There are a lot of other writers who deserve a mention here, and I’m hoping to write about them in the future.  However, I must just mention Robert Kirkman, mostly for his ridiculous work rate and, as with Bill Willingham, apparently endless supply of ideas.

 

The thing that makes Terry Moore so compelling and moving to read

Terry Moore, creator of the wonderful Strangers in Paradise. There have been a million reviews of Strangers, mostly focusing on how Terry writes female characters. When I cajoled my wife into reading the series, she spent the first few graphics assuming that Terry was a woman, a not uncommon event.

However, whilst I agree whole heartedly with those reviews, it’s not his female characterisation that really gets me. The thing I love about Strangers in Paradise and indeed everything that he writes, is his dialogue.

His characters sound very natural, using rhythms and words that ring true. At the same time, he isn’t afraid to throw in a sentence that wouldn’t be out of place in a Hollywood movie. I think that the naturalism of most of it makes the filmic parts work and not jar, which they easily could. The comics in general have that feeling of heightened reality; real people in not quite real situations, but reacting in very real ways.

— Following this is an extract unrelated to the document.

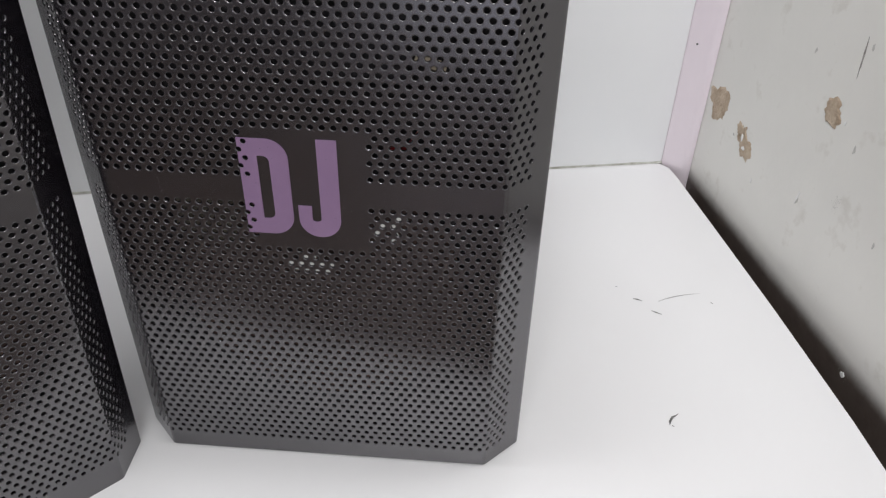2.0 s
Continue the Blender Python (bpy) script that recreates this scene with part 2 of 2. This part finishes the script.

In many ways, that last sentence is perhaps a great definition of effective fiction. Once the audience believes in the characters, you can create situations that make for interesting and dynamic stories. The challenge is then creating reactions that are genuine and real and the dialogue to go with them.

Terry Moore is the master at this. It’s impossible to not get invested in his characters, even when they are involved in entirely mad situations.